Angel monte sur scène pour la seconde partie de son spectacle. La pâle lumière bleue qui illumine l'endroit dissimule presque complètement les traits de son visage, mais met bien en évidence les courbes de la grande brune au teint foncé.

Assis à une table avec des amis, Steven contemple le corps d'Angel qui bouge sur des rythmes hip-hop.

«Ce serait stupide qu'ils forcent le bar à déménager, lance le jeune homme. Ici, c'est l'endroit idéal pour ce genre de place. On peut venir à pied ou en taxi et à la fin de la soirée, on peut aller manger un morceau sans prendre la voiture.»

Steven, qui dit venir au Studio lorsque son budget le permet, ne voit pas en quoi la présence d'un bar de danseuses dans la rue Principale aurait de quoi scandaliser les Granbyens.

«De l'extérieur, il n'y a rien qui puisse choquer les gens», pense-t-il.



Un peu plus loin, un autre client regarde Angel démontrer toute sa flexibilité.

«C'est le seul bar de danseuses du coin, soulève Francis.
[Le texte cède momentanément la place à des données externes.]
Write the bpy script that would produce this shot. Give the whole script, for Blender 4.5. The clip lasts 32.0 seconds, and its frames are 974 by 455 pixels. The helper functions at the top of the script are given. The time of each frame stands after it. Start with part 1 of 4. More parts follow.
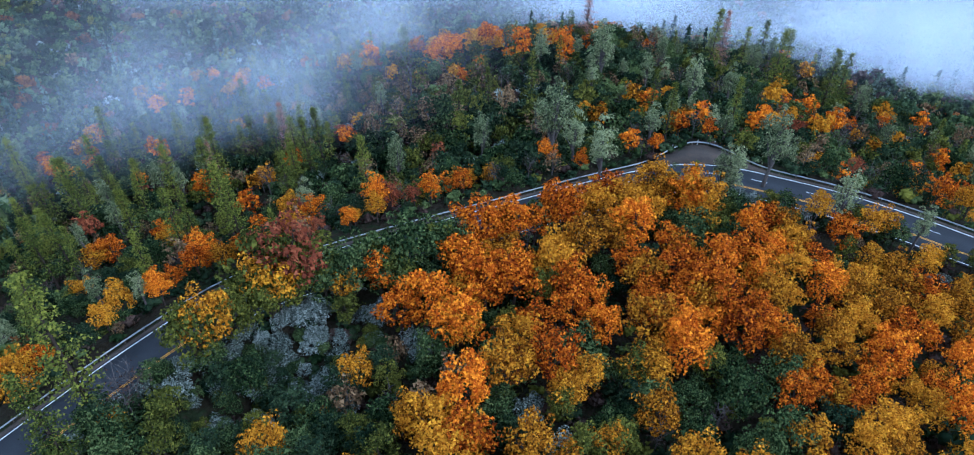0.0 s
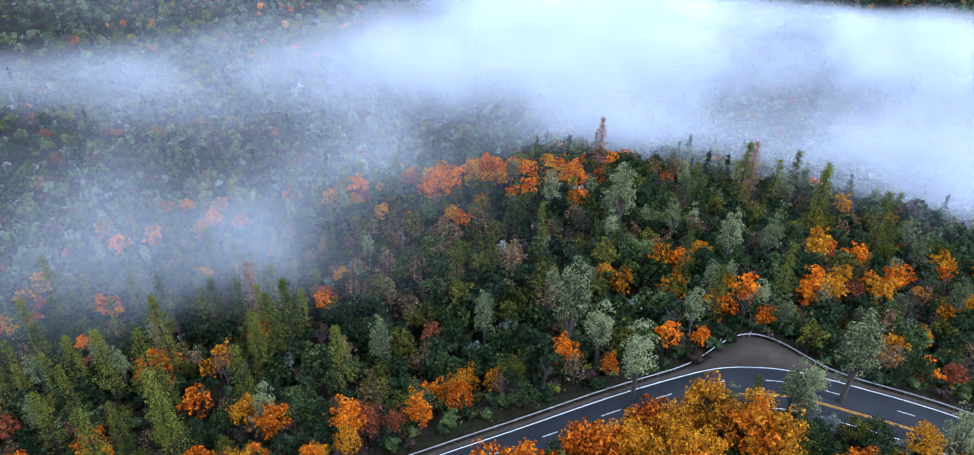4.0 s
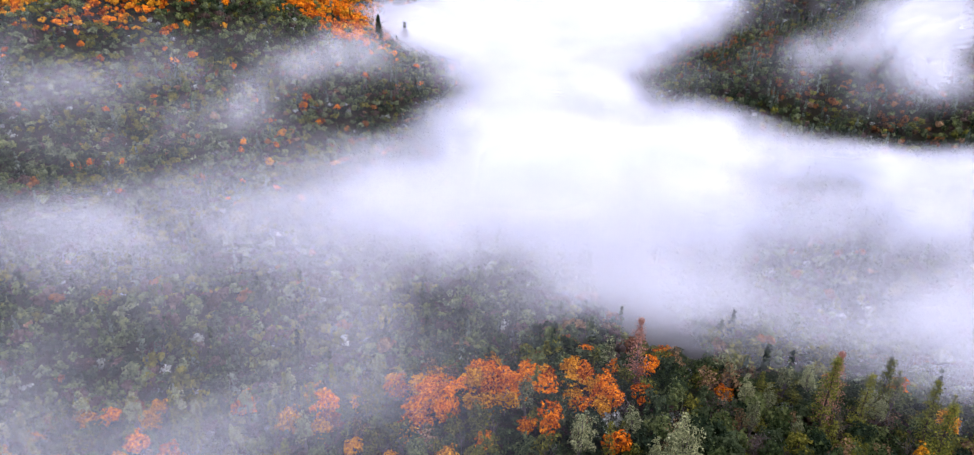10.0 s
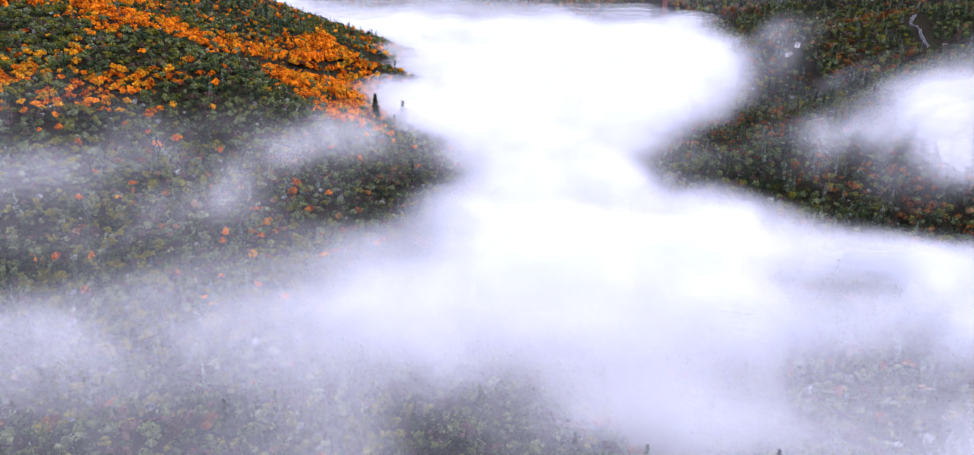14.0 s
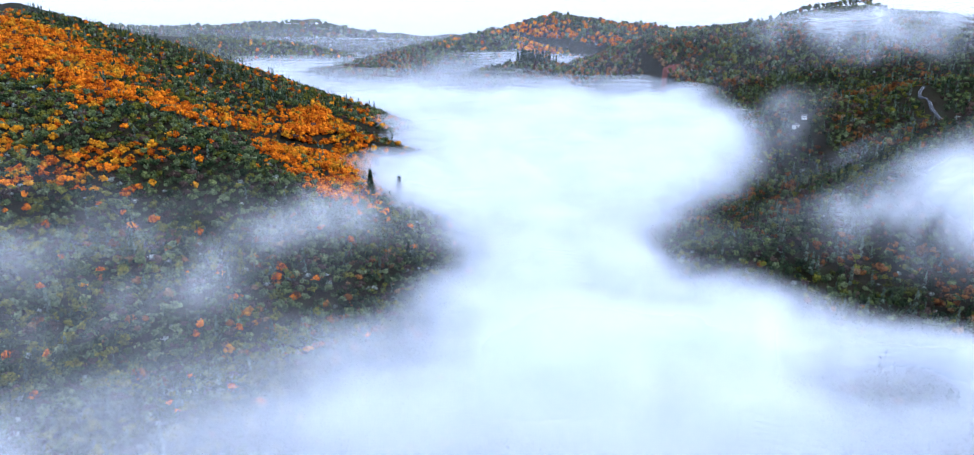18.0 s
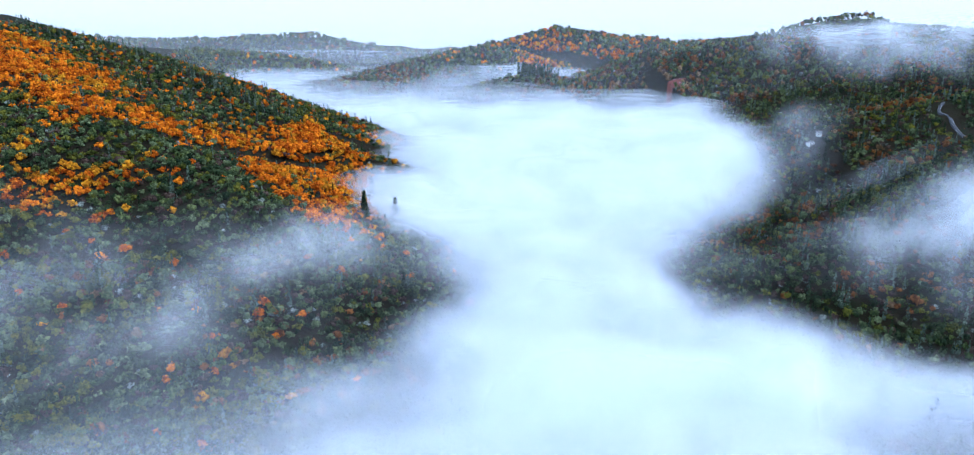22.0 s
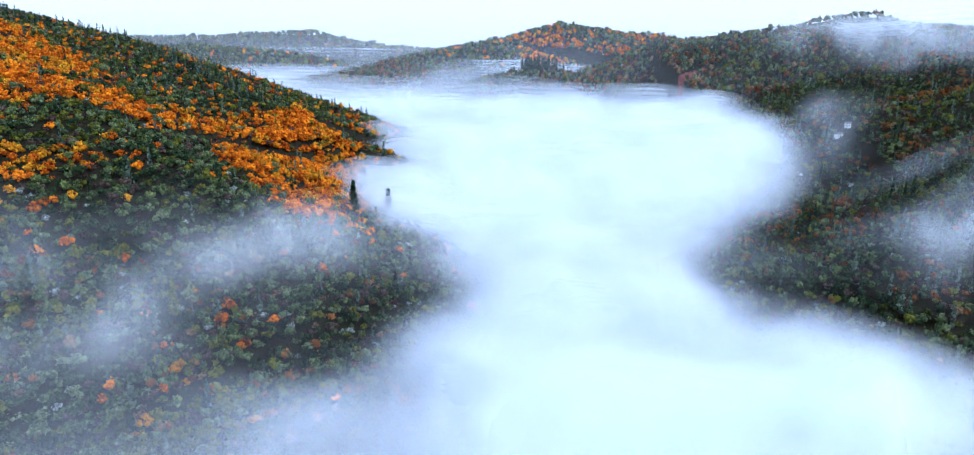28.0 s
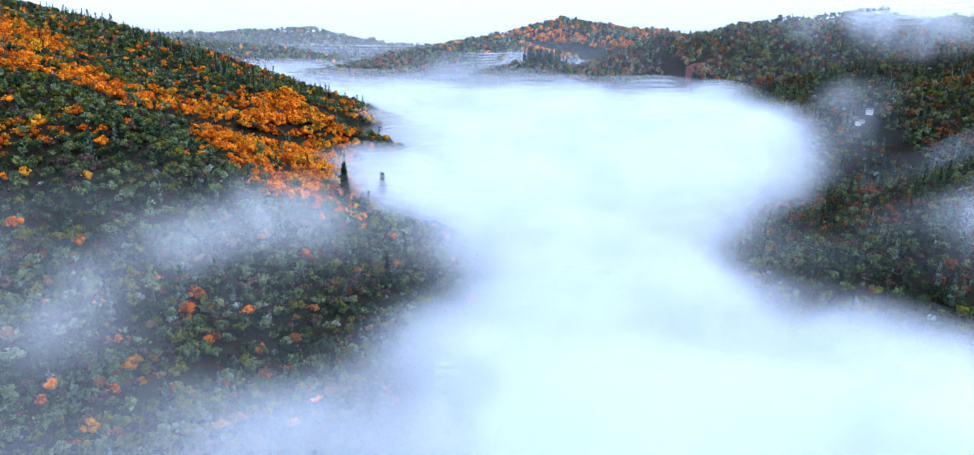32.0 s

Où est-ce que les gens vont aller pour voir des belles filles danser nues? Nous autres, on est venus de Bromont juste pour ça.»

Mauvais pour les affaires

L'annonce de l'expropriation prochaine du bar de danseuses qui a pignon sur rue à cet endroit depuis plus de 20 ans a soulevé bien des questionnements chez les habitués.

«Ça inquiète les clients, confie Mélanie, une des serveuses. Les gens nous demandent ce qui va se passer, mais on n'en sait pas beaucoup plus qu'eux.»

Assis dans le bureau du bar, où l'extrême clarté contraste avec la pénombre de la salle de spectacle, le gérant du Studio, Dominic Brodeur en avait un peu plus long à dire.

«Je ne peux pas vous confirmer de date précise, mais ce que je peux vous dire, c'est qu'il nous reste à peine deux mois pour trouver un autre local ou bâtir un nouvel immeuble quelque part entre le Saint-Hubert et la 139, affirme le grand gaillard. Ça ne nous laisse pas beaucoup de temps et ça va nécessiter de gros investissements.»

Selon lui, les activités du bar sont déjà affectées par la décision de la Ville de Granby de le chasser du centre-ville.



«D'habitude le jeudi soir, il y a au moins 200 entrées, reprend Dominic. Ce soir, y'a pas plus de 15 personnes. C'était la même chose hier. Depuis que c'est sorti dans les journaux, on reçoit plein d'appels de clients qui pensent qu'on est déjà fermés.»

Le gérant ne comprend pas la motivation derrière cette décision du conseil municipal.

«Si ce qu'ils veulent, c'est embellir le centre-ville, ils pourraient démolir bien d'autres immeubles avant le nôtre, clame-t-il. Ils devraient plutôt aider les commerçants à rajeunir leurs façades plutôt que de mettre dehors de jeunes entrepreneurs qui marchent droit.»

Il dénonce aussi l'attitude du maire Richard Goulet qui, selon lui, n'a jamais voulu écouter les arguments des deux propriétaires de l'endroit Yan Pellerin et Mathieu Girard.

«On avait un droit acquis ici et le maire n'a même pas voulu le respecter. On dirait qu'il en a fait une affaire personnelle. En plus, la Ville ne nous donne presque pas de temps pour nous revirer de bord. Celle-là, je ne la comprends pas encore», lance-il.

Déçu de l'attitude des élus municipaux, Dominic Brodeur se demande à qui profitera l'expropriation du Studio.

«Le maire a dit que tous les citoyens seraient heureux de nous voir partir. Demandez aux clients qui sont ici ce soir, ça ne fait plaisir à personne», dit-il.